**Problem statement:**
Restrict the output to the lines below starting at the one that contains "return Matrix.LocRotScale((x, y, z), Euler([radians(a)" and ending at the one that contains "for t, *values", and restate them word for word, both ends included.

— START OF Extracted entries —

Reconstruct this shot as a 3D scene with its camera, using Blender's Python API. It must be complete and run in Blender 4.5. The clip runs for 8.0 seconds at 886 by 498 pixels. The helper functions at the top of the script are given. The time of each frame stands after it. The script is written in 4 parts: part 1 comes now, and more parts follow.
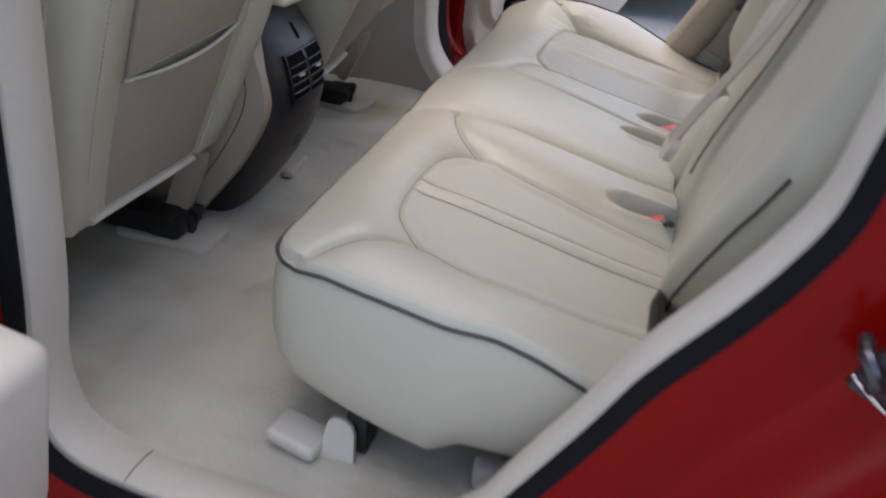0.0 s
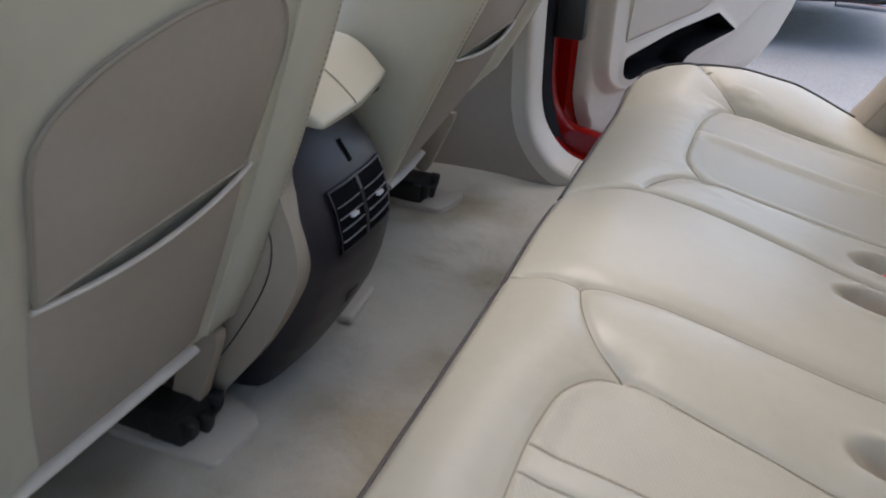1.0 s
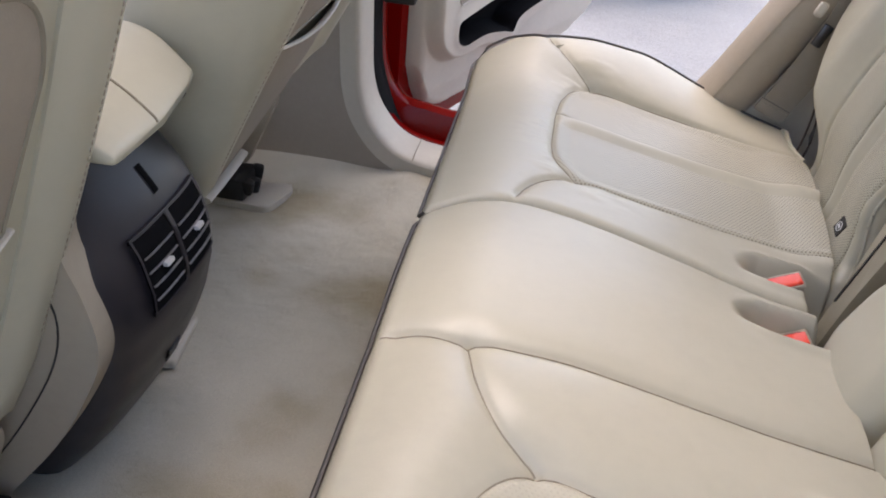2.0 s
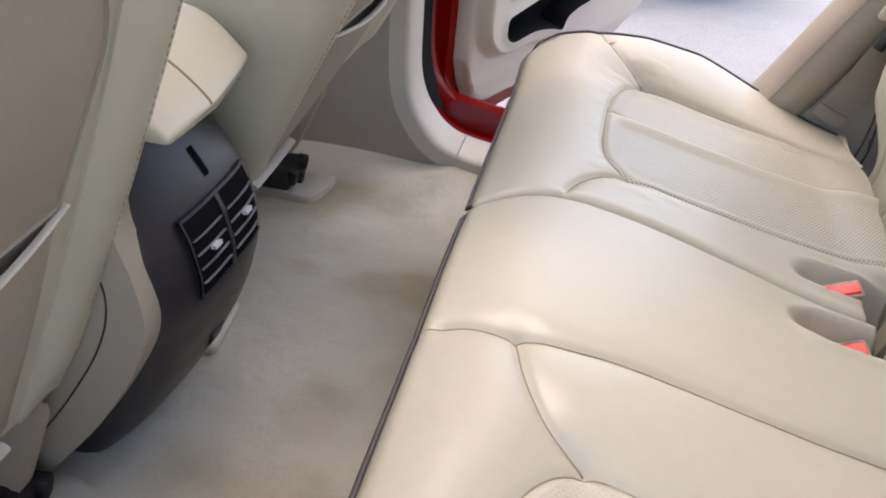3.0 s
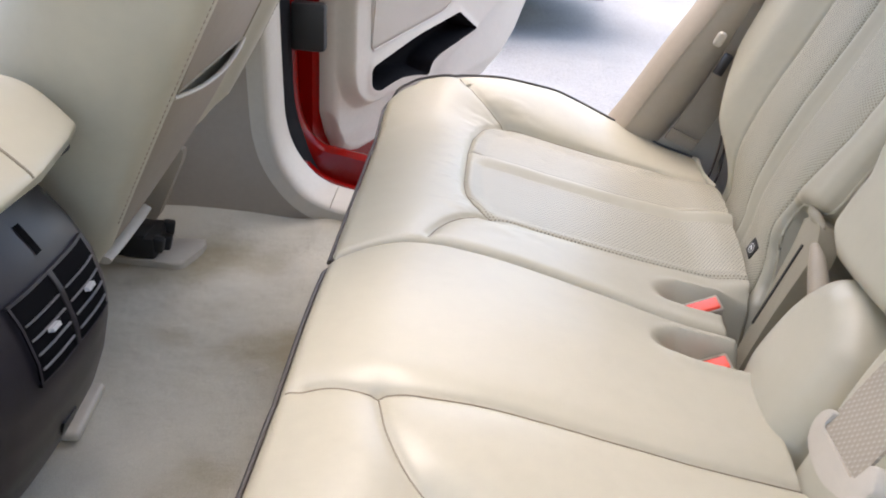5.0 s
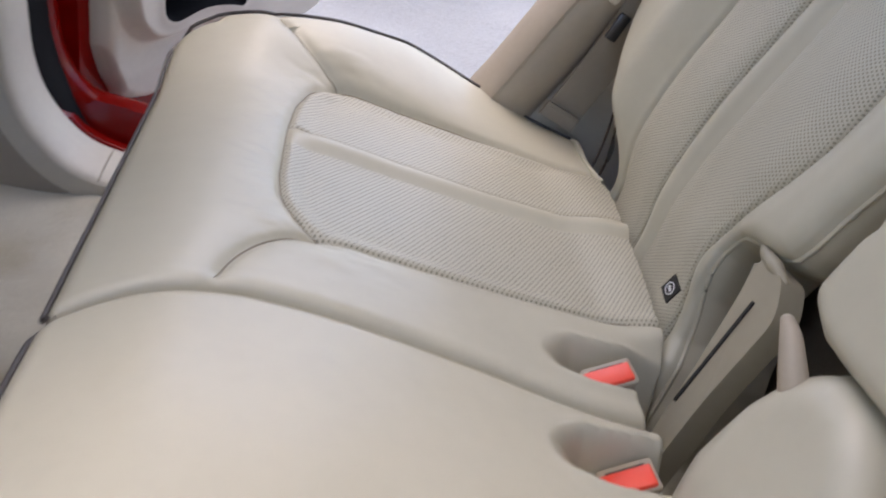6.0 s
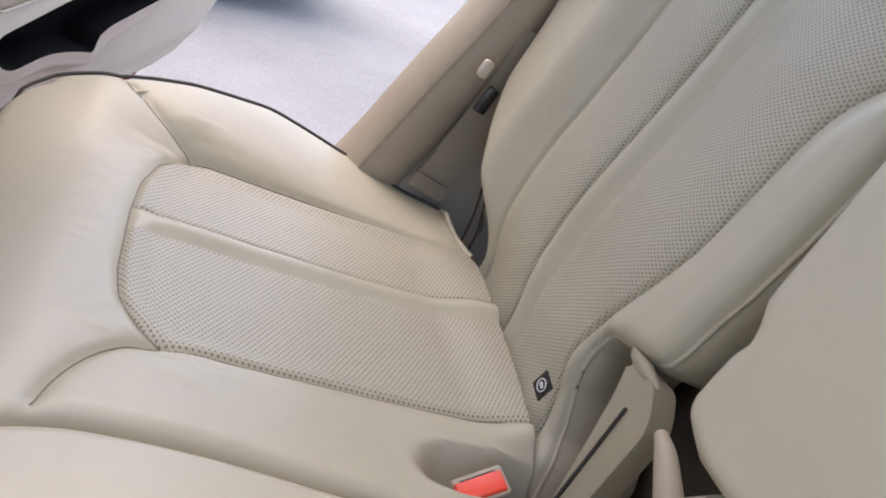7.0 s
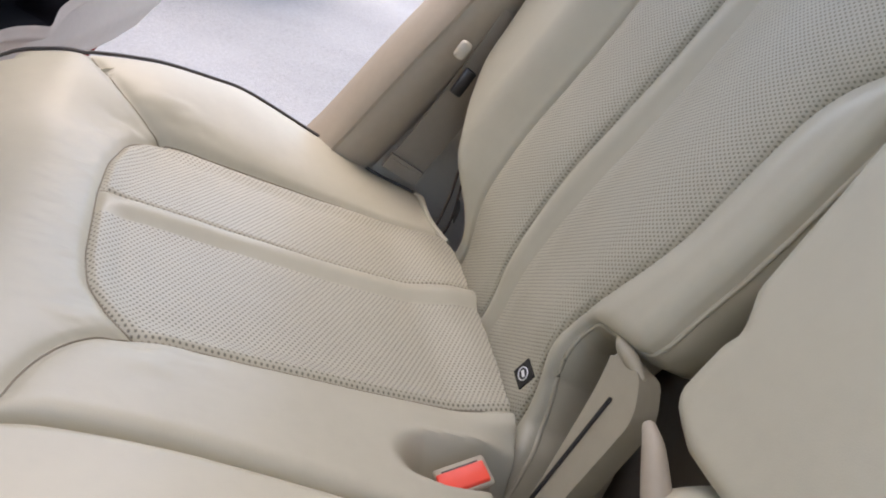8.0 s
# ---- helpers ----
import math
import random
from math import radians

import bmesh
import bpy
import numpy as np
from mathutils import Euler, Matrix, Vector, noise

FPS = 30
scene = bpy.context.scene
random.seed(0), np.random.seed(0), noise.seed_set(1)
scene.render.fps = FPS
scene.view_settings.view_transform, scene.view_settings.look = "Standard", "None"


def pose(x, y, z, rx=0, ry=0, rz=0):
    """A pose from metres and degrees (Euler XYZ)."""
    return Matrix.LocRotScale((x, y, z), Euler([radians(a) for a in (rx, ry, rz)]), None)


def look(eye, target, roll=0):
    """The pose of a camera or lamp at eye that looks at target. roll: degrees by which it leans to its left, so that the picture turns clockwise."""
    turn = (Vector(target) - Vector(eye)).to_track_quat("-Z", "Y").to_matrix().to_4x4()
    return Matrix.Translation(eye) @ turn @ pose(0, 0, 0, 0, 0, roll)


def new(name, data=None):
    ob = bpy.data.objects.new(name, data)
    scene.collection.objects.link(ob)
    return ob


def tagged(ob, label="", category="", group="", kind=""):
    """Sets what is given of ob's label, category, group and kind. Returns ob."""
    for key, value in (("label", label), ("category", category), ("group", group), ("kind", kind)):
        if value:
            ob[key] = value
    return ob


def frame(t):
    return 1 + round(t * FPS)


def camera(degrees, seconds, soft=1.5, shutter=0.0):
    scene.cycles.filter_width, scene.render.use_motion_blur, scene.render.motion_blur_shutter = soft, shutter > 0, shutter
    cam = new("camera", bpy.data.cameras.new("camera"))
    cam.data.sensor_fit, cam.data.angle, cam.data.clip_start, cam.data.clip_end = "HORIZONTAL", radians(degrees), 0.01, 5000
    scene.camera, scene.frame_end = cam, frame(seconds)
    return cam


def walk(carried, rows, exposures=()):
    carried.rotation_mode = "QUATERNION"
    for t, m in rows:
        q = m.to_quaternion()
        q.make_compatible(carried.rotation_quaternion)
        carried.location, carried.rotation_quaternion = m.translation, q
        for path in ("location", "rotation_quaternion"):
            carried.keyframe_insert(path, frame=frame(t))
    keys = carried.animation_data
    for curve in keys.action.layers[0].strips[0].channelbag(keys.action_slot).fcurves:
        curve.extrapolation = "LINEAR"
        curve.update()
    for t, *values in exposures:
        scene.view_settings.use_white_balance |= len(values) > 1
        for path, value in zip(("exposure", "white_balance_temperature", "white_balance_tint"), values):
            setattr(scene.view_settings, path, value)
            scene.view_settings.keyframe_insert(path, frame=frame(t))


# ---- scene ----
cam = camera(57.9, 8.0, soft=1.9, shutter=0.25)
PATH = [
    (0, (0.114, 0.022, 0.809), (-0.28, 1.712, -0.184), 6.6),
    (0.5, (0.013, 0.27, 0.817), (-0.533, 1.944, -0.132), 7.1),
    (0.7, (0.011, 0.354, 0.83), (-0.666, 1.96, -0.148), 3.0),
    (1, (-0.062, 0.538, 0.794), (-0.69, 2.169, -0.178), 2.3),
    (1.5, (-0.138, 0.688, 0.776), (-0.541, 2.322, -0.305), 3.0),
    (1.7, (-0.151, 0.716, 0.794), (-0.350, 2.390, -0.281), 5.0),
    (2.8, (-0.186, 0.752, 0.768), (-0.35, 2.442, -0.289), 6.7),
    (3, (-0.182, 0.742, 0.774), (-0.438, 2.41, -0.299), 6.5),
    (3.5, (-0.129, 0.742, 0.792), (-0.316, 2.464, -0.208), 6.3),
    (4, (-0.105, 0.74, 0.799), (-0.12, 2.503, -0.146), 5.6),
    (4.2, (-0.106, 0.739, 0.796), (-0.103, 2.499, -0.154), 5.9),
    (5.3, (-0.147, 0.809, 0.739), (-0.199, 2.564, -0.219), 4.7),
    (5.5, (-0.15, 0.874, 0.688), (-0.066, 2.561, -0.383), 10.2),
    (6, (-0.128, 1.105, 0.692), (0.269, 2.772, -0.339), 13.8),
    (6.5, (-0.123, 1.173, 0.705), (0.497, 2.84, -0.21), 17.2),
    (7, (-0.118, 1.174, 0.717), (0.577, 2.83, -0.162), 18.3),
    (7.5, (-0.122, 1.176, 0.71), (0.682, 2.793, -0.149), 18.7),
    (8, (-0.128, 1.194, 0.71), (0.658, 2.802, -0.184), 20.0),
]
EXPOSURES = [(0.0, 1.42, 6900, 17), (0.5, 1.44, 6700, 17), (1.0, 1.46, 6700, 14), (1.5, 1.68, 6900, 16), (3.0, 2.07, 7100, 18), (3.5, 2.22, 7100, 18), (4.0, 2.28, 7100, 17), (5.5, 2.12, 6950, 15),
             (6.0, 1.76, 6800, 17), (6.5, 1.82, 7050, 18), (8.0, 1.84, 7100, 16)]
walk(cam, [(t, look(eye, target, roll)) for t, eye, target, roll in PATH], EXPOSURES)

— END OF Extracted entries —
— START OF Extracted entries —

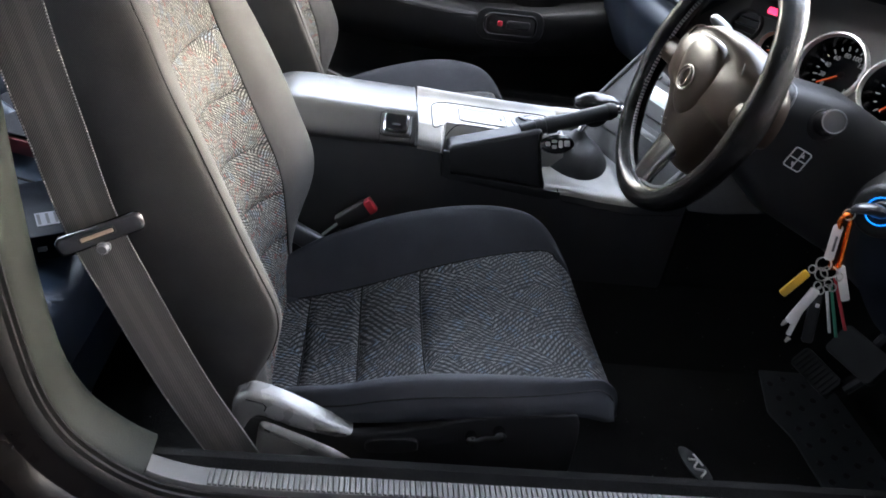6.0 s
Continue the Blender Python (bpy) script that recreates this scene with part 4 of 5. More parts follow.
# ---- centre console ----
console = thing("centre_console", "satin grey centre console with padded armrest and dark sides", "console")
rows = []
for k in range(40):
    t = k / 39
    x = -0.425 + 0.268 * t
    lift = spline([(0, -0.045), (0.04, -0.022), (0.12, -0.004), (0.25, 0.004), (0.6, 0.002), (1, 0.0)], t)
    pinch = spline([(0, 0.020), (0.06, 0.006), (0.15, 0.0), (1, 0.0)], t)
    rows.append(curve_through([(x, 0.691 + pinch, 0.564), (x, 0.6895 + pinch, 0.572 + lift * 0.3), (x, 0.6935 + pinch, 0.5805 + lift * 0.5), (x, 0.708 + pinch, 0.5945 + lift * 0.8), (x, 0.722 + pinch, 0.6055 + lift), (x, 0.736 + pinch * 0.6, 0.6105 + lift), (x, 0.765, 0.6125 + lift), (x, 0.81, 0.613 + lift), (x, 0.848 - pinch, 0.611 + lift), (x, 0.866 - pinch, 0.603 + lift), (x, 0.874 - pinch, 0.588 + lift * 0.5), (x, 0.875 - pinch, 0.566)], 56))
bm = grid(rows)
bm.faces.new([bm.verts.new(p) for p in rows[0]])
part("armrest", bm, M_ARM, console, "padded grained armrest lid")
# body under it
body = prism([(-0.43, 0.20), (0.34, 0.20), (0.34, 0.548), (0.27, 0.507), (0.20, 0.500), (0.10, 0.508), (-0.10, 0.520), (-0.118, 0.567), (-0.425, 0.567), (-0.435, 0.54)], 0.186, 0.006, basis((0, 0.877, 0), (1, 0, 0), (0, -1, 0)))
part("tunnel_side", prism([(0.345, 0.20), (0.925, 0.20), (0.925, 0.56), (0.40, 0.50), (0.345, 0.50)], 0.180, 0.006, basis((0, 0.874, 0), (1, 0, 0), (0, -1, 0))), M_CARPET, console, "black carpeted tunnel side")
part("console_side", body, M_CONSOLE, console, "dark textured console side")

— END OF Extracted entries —

**Response to the exercise:**
    return Matrix.LocRotScale((x, y, z), Euler([radians(a) for a in (rx, ry, rz)]), None)


def look(eye, target, roll=0):
    """The pose of a camera or lamp at eye that looks at target. roll: degrees by which it leans to its left, so that the picture turns clockwise."""
    turn = (Vector(target) - Vector(eye)).to_track_quat("-Z", "Y").to_matrix().to_4x4()
    return Matrix.Translation(eye) @ turn @ pose(0, 0, 0, 0, 0, roll)


def new(name, data=None):
    ob = bpy.data.objects.new(name, data)
    scene.collection.objects.link(ob)
    return ob


def tagged(ob, label="", category="", group="", kind=""):
    """Sets what is given of ob's label, category, group and kind. Returns ob."""
    for key, value in (("label", label), ("category", category), ("group", group), ("kind", kind)):
        if value:
            ob[key] = value
    return ob


def frame(t):
    return 1 + round(t * FPS)


def camera(degrees, seconds, soft=1.5, shutter=0.0):
    scene.cycles.filter_width, scene.render.use_motion_blur, scene.render.motion_blur_shutter = soft, shutter > 0, shutter
    cam = new("camera", bpy.data.cameras.new("camera"))
    cam.data.sensor_fit, cam.data.angle, cam.data.clip_start, cam.data.clip_end = "HORIZONTAL", radians(degrees), 0.01, 5000
    scene.camera, scene.frame_end = cam, frame(seconds)
    return cam


def walk(carried, rows, exposures=()):
    carried.rotation_mode = "QUATERNION"
    for t, m in rows:
        q = m.to_quaternion()
        q.make_compatible(carried.rotation_quaternion)
        carried.location, carried.rotation_quaternion = m.translation, q
        for path in ("location", "rotation_quaternion"):
            carried.keyframe_insert(path, frame=frame(t))
    keys = carried.animation_data
    for curve in keys.action.layers[0].strips[0].channelbag(keys.action_slot).fcurves:
        curve.extrapolation = "LINEAR"
        curve.update()
    for t, *values in exposures:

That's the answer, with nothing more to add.